* Stated problem *
Give back the exact lines spanning from the line with "for t, m in" to the line with "for curve in", with both of those lines included and no others.

* Raw data *
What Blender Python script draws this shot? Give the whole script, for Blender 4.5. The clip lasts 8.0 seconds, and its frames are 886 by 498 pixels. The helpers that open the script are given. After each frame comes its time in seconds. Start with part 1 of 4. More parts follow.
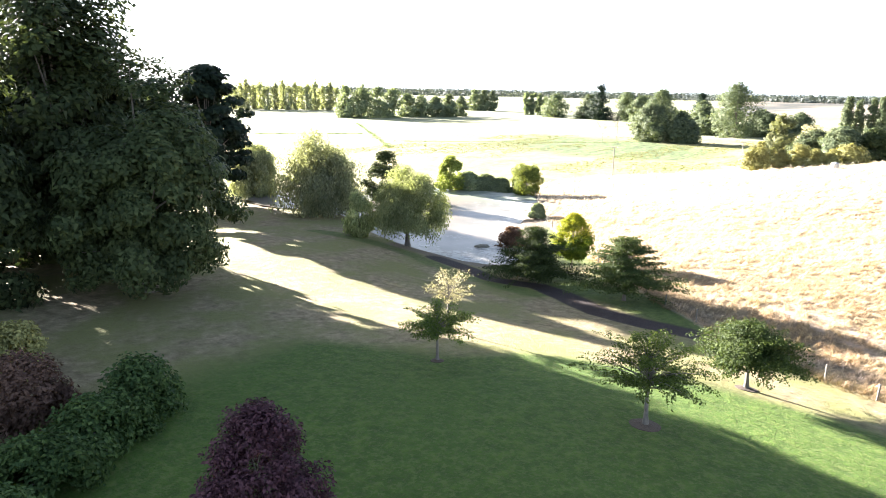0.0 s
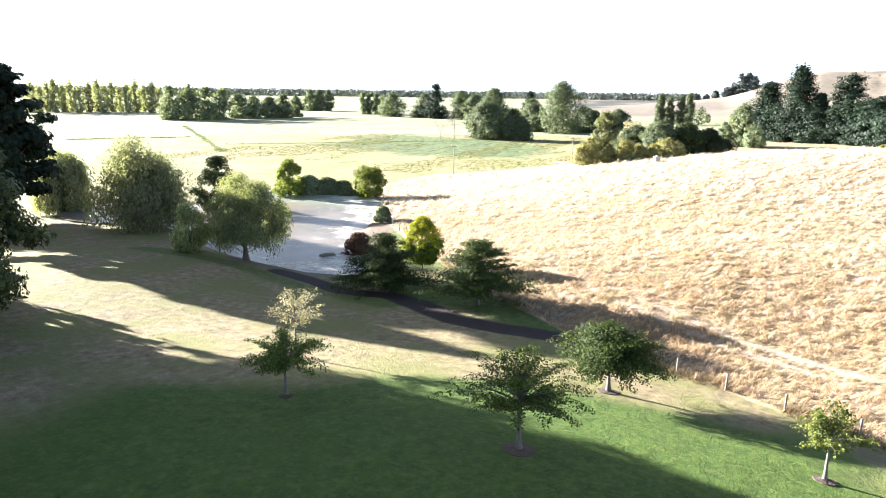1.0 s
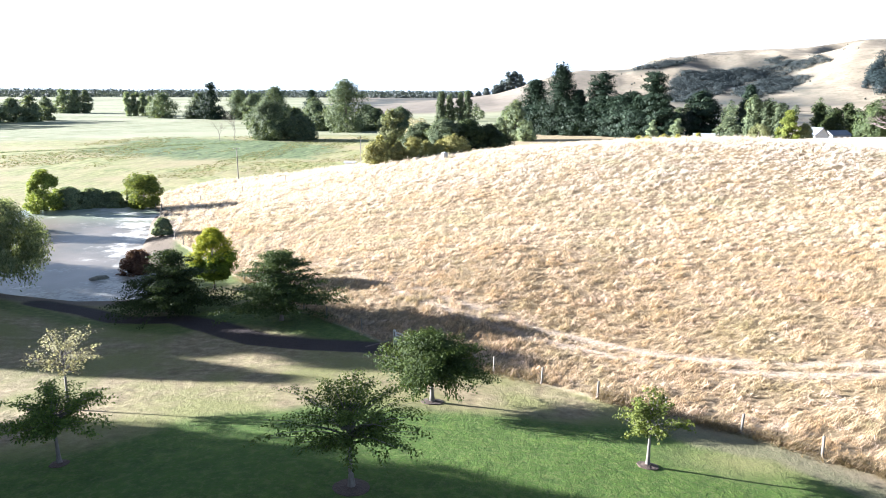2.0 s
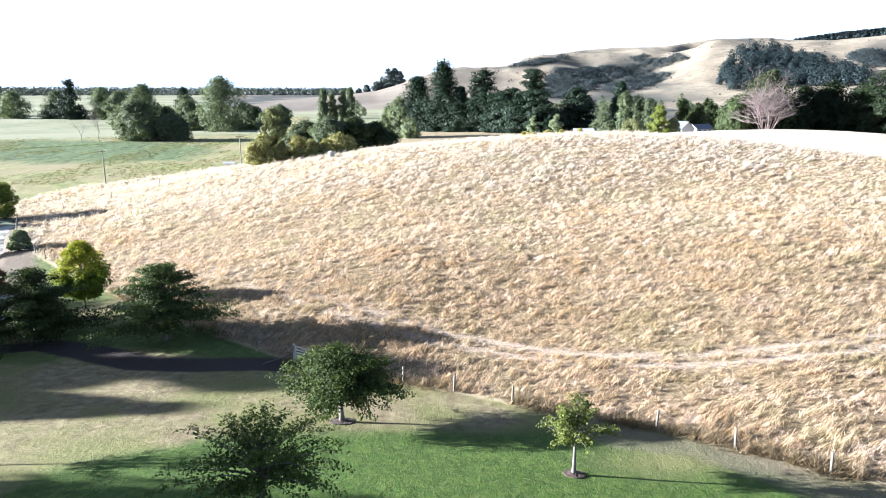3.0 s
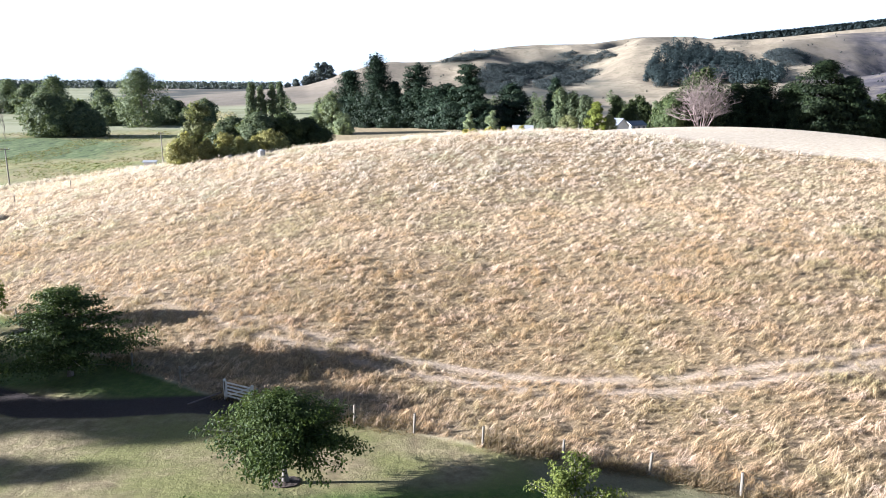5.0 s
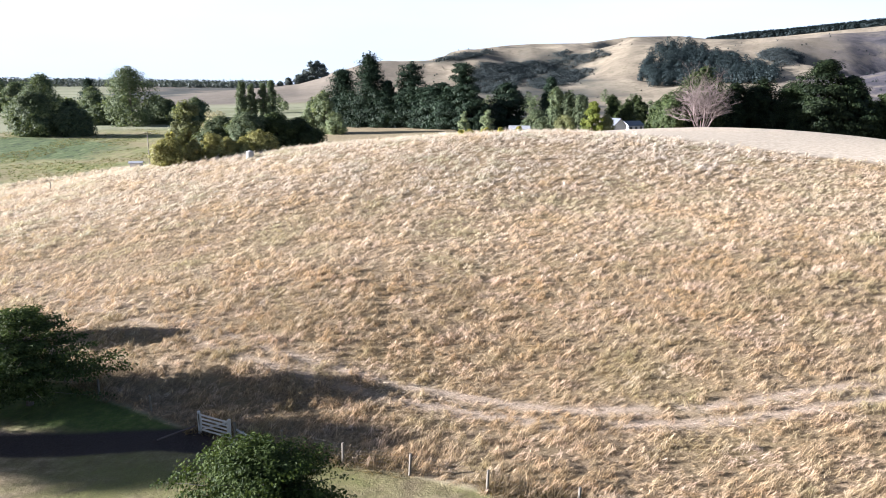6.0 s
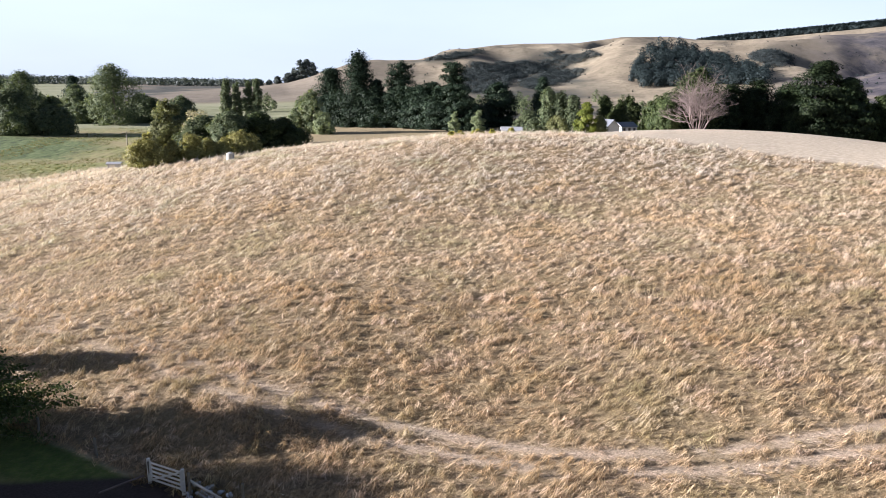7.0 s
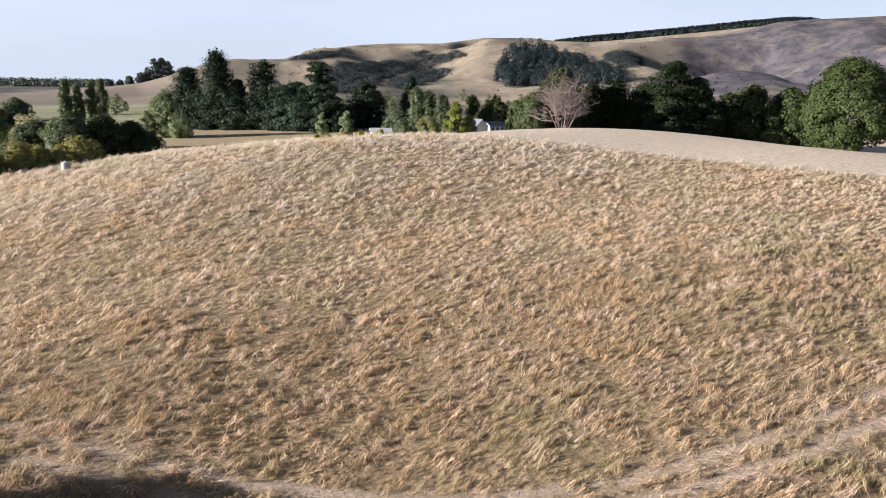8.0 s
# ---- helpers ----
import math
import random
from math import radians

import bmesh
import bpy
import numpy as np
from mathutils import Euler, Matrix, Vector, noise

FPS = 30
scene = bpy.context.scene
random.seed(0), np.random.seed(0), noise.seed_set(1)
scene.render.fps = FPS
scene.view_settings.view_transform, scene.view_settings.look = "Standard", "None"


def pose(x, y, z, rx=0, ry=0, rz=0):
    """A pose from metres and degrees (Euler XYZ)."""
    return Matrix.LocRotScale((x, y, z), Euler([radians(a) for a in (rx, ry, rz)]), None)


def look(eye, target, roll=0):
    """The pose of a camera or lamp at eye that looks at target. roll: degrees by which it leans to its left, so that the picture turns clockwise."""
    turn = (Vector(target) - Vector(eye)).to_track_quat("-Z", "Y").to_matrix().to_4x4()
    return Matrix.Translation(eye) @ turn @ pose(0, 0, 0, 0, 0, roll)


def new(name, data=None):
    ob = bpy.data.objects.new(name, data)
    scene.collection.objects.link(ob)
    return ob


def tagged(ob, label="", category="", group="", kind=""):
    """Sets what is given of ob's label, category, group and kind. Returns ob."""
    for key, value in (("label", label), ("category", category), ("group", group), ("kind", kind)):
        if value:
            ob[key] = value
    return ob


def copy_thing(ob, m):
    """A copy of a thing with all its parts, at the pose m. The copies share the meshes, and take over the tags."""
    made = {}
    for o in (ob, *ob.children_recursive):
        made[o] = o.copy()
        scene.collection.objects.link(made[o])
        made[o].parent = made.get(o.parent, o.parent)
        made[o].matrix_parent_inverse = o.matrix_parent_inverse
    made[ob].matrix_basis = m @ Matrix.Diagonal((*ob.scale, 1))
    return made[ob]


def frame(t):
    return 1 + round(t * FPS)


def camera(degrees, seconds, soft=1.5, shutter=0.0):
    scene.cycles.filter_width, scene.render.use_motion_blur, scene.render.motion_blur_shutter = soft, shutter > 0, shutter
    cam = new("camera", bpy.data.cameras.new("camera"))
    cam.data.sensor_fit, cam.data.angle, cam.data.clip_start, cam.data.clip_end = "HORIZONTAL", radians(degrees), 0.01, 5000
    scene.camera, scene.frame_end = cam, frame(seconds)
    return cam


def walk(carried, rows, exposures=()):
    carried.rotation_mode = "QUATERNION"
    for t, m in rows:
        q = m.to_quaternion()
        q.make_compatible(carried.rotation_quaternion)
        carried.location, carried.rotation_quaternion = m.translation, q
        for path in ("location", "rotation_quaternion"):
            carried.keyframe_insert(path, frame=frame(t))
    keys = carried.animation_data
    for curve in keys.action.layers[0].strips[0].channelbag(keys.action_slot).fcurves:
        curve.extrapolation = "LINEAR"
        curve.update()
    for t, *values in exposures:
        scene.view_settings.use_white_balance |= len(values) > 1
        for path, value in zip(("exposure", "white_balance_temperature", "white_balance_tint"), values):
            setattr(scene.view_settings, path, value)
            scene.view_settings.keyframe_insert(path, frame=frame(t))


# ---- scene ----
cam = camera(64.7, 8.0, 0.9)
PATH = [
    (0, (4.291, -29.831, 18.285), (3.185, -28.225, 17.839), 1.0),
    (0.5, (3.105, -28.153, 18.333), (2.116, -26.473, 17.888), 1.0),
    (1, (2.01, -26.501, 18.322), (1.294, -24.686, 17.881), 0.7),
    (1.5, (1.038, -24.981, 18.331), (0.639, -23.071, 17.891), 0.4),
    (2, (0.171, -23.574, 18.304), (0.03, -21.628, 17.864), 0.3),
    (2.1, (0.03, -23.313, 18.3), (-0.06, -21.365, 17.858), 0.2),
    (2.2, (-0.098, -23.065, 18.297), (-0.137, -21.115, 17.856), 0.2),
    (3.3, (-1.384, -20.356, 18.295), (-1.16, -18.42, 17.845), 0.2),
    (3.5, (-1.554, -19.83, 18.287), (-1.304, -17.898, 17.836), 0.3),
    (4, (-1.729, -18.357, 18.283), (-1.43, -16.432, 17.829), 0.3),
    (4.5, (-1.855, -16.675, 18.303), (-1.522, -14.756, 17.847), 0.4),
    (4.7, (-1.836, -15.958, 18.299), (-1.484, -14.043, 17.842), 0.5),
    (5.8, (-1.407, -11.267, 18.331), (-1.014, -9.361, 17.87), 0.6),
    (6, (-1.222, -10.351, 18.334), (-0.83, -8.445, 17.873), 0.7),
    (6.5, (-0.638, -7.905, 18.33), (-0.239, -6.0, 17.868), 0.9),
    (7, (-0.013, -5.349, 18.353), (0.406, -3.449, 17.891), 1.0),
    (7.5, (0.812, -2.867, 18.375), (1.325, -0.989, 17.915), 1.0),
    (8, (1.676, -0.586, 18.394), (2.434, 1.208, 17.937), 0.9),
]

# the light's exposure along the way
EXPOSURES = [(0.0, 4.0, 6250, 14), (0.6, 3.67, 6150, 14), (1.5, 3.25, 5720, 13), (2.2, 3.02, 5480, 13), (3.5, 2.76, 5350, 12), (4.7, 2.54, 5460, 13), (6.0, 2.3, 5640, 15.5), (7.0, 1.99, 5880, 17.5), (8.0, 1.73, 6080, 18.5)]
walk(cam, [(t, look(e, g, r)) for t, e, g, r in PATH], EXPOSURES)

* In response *
    for t, m in rows:
        q = m.to_quaternion()
        q.make_compatible(carried.rotation_quaternion)
        carried.location, carried.rotation_quaternion = m.translation, q
        for path in ("location", "rotation_quaternion"):
            carried.keyframe_insert(path, frame=frame(t))
    keys = carried.animation_data
    for curve in keys.action.layers[0].strips[0].channelbag(keys.action_slot).fcurves:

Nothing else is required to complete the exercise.